Sunday, December 1, 2013

Comparing Math Reteach Differentiation to WTW

Words Their Way proactively differentiates for the students' readiness levels.  Three times a year students are tested based on a Qualitative Spelling Inventory.  The students are put into spelling groups based on their scores they received on the QSI.   And thus, spelling levels are born.

Each week each of the different groups has different words they are tested on based on their spelling skill level.  This allows the students to be successful at their prospective spelling levels.  If all the class was given the same list the bad spellers would always fail and the advanced students would never get any better.  The spelling time each day was tiered based on the students readiness level.  All students need to learn to spell and they all need to learn the same words by the end of the year.  With tiered spelling groups the students just learn the words at different rates. Using WTW proactively differentiates so the students can all excel at their own level.

In field experience my 4th grade team did an after the fact differentiated math lesson.  All the students would be taught the same lesson and they would be tested with the exact same test.  After the test the 4th grade team of teachers broke all three classes of students into 3 groups. They would then spend a half hour a day for a week teaching to 3 different tiers.  The lowest group would need to be retaught the same concepts from the test with many scaffolds as well as they would need to review the material from the previous section.  The middle group just needed a few scaffolds to help them solidify the test concepts better in their brain.  The highest group didn't review they test at all.  They just extended their math skills and spent time being challenged with the higher level thinking. At the end of the week a mini quiz is given to each group testing what they re-learned in their groups. If they get 90% on the quiz then points are added to their original test. The three tiers allowed the students to successfully master the required content.  It gives the students a second chance to be the best they can be.

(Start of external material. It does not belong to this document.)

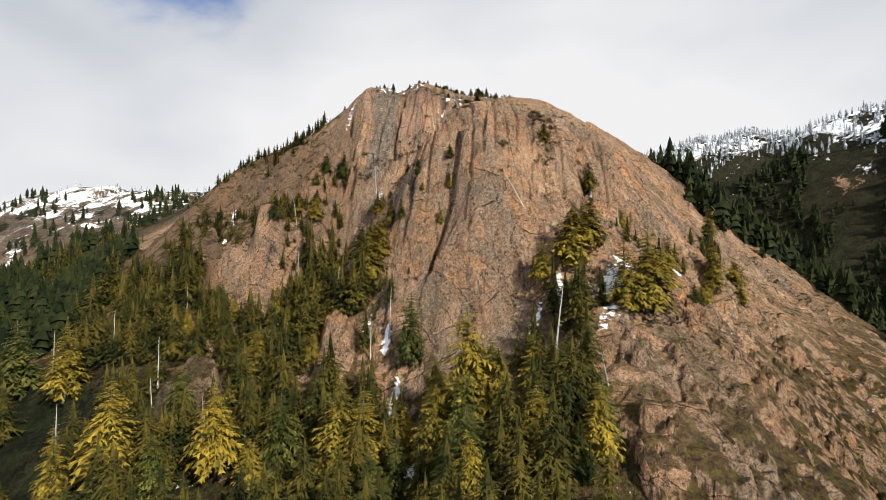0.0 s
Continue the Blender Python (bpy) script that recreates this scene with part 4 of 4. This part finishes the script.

Both of these differentiated tiered lessons tie in perfectly with hallmark #1 which says that assessment needs to be strongly linked with instruction.  These two forms of differentiation wouldn't be successful if they didn't has an assessment prior to the tiering process.  And the assessment would be pointless without teaching to the specific student's needs. I learned through this post that you can't successfully differentiate without successful assessment.  Hallmark #1 is so essential be a fantastic differentiating teacher.

1 comment:

  1. Great comparison! I'm so glad you got exposure to these things! (3 pts.)